Tu peux nous raconter tes débuts en Angleterre ?J’ai commencé très tôt à jouer au football, dans des petits clubs. Puis à 14 ans, j’ai intégré le centre de formation de Leeds United. À cette époque, Leeds était en Premier League, et c’était l’un des meilleurs centres en Angleterre. J’ai côtoyé Jonathan Woodgate là-bas, j’ai vu Alan Smith dans ses œuvres. Leeds recrutait les meilleurs jeunes des environs. C’était l’époque ou Beckham et Scholes sortaient de Manchester United. Leeds et Manchester étaient les meilleurs académies de jeunes de l’époque. Mais Leeds ne m’a pas offert de contrat. Barnsley, qui jouait en seconde division, est venu me chercher. Pareil, c’était un très bon centre de formation. C’était en 1998, quand l’équipe jouait en Premier League.
Tu avais l’objectif de devenir professionnel ?Je rêvais d’intégrer le groupe professionnel. J’étais attaquant, et j’avais un style totalement différent du traditionnel avant-centre anglais. J’étais rapide malgré ma grande taille. Je pensais vraiment pouvoir franchir le cap. Mais finalement, je n’ai pas réussi à Barnsley. J’ai fait un essai à Tottenham ensuite. Je suis allé à Londres, je m’entraînais avec les Spurs pendant six mois. Je jouais avec les jeunes et avec la réserve. Il y avait Peter Crouch à l’époque. Il avait deux ans de moins que moi, et il jouait avec les jeunes. Les gens disaient : « Il ne deviendra jamais professionnel, il est trop maigre et trop grand. » Finalement, il a réussi à bluffer tout le monde.
Après Barnsley, tu vas faire un essai à Rennes. Comment tu as atterri en France ?Mon père vit en France depuis très longtemps. C’est un pianiste, qui travaille dans de nombreux conservatoires, il donne des cours aussi dans la région de Rennes. Mon père vient d’Allemagne, et quand il s’est séparé de ma mère, il est allé vivre à Rennes. J’avais 16 ans, et il a obtenu un essai à Rennes pour moi. Je ne sais pas comment il a fait ! Je me suis entraîné pendant trois semaines à Rennes. J’étais tellement étonné. Les infrastructures étaient parfaites, les jeunes vivaient au sein même du centre. C’est là que j’ai compris que les clubs français étaient en avance sur l’Angleterre, au niveau de la formation. Même à Leeds, ce n’était pas si bien organisé. J’ai vécu à Rennes, et même si c’était court, c’était une superbe expérience. Ils ne m’ont pas gardé finalement.
Donc tu vivais entre la France et l’Angleterre ? Oui, c’est très dur pour un gamin. J’avais juste le football en tête. Je ne voulais rien faire d’autre. C’était dur pour ma mère, qui a dû élever mes sœurs et moi seule. Mais mon père et elle m’ont toujours soutenu dans mon rêve de devenir professionnel.
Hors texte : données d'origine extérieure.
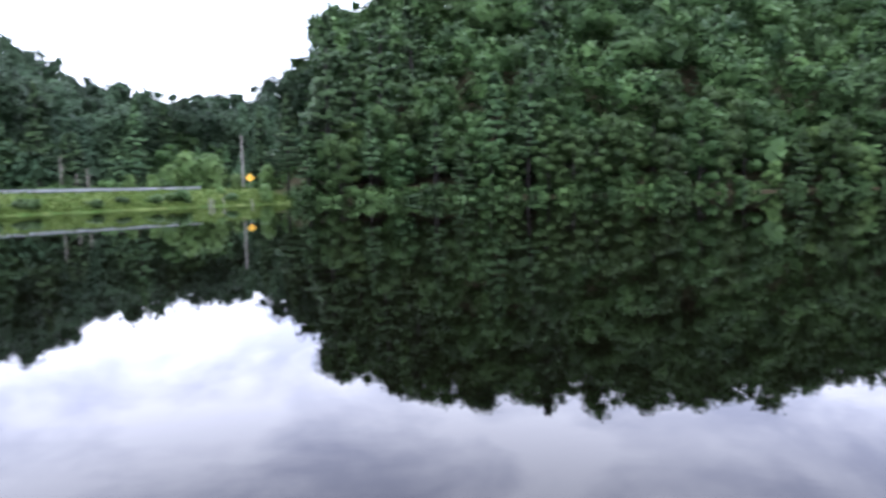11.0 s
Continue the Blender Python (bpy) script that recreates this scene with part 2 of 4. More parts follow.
def ground_material():
    """Grass, forest floor and sand, chosen by the ground's own cover weights."""
    m = bpy.data.materials.new("ground_cover")
    m.use_nodes = True
    t = m.node_tree
    b = t.nodes["Principled BSDF"]
    b.inputs["Roughness"].default_value = 0.9
    b.inputs["Specular IOR Level"].default_value = 0.04
    at = t.nodes.new("ShaderNodeAttribute")
    at.attribute_name = "cover"
    sp = t.nodes.new("ShaderNodeSeparateColor")
    t.links.new(at.outputs["Color"], sp.inputs["Color"])
    tc = t.nodes.new("ShaderNodeTexCoord")
    nz = t.nodes.new("ShaderNodeTexNoise")
    nz.inputs["Scale"].default_value, nz.inputs["Detail"].default_value = 0.55, 9.0
    t.links.new(tc.outputs["Object"], nz.inputs["Vector"])

    def ramp(c0, c1):
        r = t.nodes.new("ShaderNodeValToRGB")
        r.color_ramp.elements[0].position, r.color_ramp.elements[0].color = 0.35, (*c0, 1)
        r.color_ramp.elements[1].position, r.color_ramp.elements[1].color = 0.68, (*c1, 1)
        t.links.new(nz.outputs["Fac"], r.inputs["Fac"])
        return r.outputs["Color"]

    floor_c, grass_c, sand_c = ramp((0.012, 0.015, 0.007), (0.036, 0.028, 0.016)), ramp((0.03, 0.058, 0.012), (0.08, 0.1, 0.03)), ramp((0.2, 0.13, 0.08), (0.3, 0.21, 0.14))
    col = floor_c
    for chan, c in (("Red", grass_c), ("Green", sand_c)):
        x = t.nodes.new("ShaderNodeMix")
        x.data_type = "RGBA"
        t.links.new(sp.outputs[chan], x.inputs["Factor"])
        t.links.new(col, x.inputs["A"])
        t.links.new(c, x.inputs["B"])
        col = x.outputs["Result"]
    t.links.new(col, b.inputs["Base Color"])
    bp = t.nodes.new("ShaderNodeBump")
    bp.inputs["Strength"].default_value, bp.inputs["Distance"].default_value = 0.6, 0.15
    t.links.new(nz.outputs["Fac"], bp.inputs["Height"])
    t.links.new(bp.outputs["Normal"], b.inputs["Normal"])
    return m


GROUND = ground_material()

# ---------------------------------------------------------------- building helpers


def mesh_of(name, bm, mat, smooth=False):
    me = bpy.data.meshes.new(name)
    bmesh.ops.recalc_face_normals(bm, faces=bm.faces[:])
    bm.to_mesh(me)
    bm.free()
    me.materials.append(mat)
    if smooth:
        me.polygons.foreach_set("use_smooth", [True] * len(me.polygons))
    return me


def part(name, bm, mat, parent, label="", smooth=False):
    ob = new(name, mesh_of(name, bm, mat, smooth))
    ob.parent = parent
    if label:
        ob["label"] = label
    return ob


def thing(name, label, category, group="", kind="", at=(0, 0, 0)):
    ob = new(name)
    ob.empty_display_size = 0.1
    ob.location = at
    return tagged(ob, label, category, group, kind)


def box(bm, centre, size, turn=(0, 0, 0), bevel=0.006, rough=0.0):
    """A timber or block: bevelled box, its ends slightly uneven when rough is given."""
    m = Matrix.LocRotScale(Vector(centre), Euler([radians(a) for a in turn]), None)
    res = bmesh.ops.create_cube(bm, size=1)
    vs = res["verts"]
    for v in vs:
        v.co = Vector((v.co.x * size[0], v.co.y * size[1], v.co.z * size[2]))
        if rough:
            v.co += Vector([random.uniform(-rough, rough) for _ in range(3)])
    if bevel:
        es = list({e for v in vs for e in v.link_edges})
        out_ = bmesh.ops.bevel(bm, geom=es, offset=bevel, segments=1, affect="EDGES", profile=0.5)
        vs = list({v for f in out_["faces"] for v in f.verts} | {v for v in vs if v.is_valid})
    for v in vs:
        v.co = m @ v.co
    return vs


def board(bm, length, width, thick, m, wave=0.004, segs=24):
    """A weathered board along x, split lengthwise so its edges can wander."""
    rings = []
    for i in range(segs + 1):
        x = (i / segs - 0.5) * length
        ring = []
        for a, b in ((-1, -1), (-0.97, 1), (0.97, 1), (1, -1)):
            y = a * (width / 2 + wave * (noise.noise((x * 3.1, a * 5, m.translation.x)) + 0.6 * noise.noise((x * 11, a * 3, 2))))
            z = b * thick / 2 + 0.35 * wave * noise.noise((x * 2.3, a, b * 4))
            ring.append(bm.verts.new(m @ Vector((x, y, z))))
        rings.append(ring)
    for r0, r1 in zip(rings, rings[1:]):
        for k in range(4):
            bm.faces.new((r0[k], r0[(k + 1) % 4], r1[(k + 1) % 4], r1[k]))
    bm.faces.new(rings[0]), bm.faces.new(rings[-1][::-1])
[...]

Tu es rentré en Angleterre après Dunkerque ?

Oui, et j’ai continué ma tournée des clubs (rires). J’ai fait un essai à Crystal Palace. J’ai atteint mon meilleur niveau là-bas, même si je n’ai pas intégré le groupe pro. Mais je savais que je pouvais tout de même vivre du football. J’étais persuadé de mes qualités. Et c’est en France que j’ai trouvé une énième opportunité.

Un retour à Rennes ?

Non, non. Cette fois, j’ai rejoint Dunkerque (rires). Il y avait un entraîneur anglais, dont je ne me souviens pas le nom (Bobby Brown, ndlr). Il voulait absolument des joueurs anglais pour son équipe. Il est allé chercher un joueur à Colchester aussi ! On a signé tous les deux, on était le duo d’attaque anglais de CFA. C’était une expérience incroyable.
Tu t’es adapté à la ville ?C’était très dur au début. La culture française est tellement différente. Et j’avais 19 ans. C’était ma réelle première expérience à l’étranger. Je n’ai jamais aussi bien mangé de ma vie. Je me levais à 6 heures du matin pour acheter une baguette et des pains au chocolat. Tu ne trouves pas ça en Angleterre (rires). Dunkerque est une très belle ville. J’habitais à cinq minutes de la mer. Et j’ai énormément appris de la mentalité française. Je me suis entraîné avec d’excellents joueurs. Il y avait pas mal d’internationaux maliens dans notre équipe. Ils étaient vraiment bons. Je me rappelle Mamadou Bagayoko. Quel joueur !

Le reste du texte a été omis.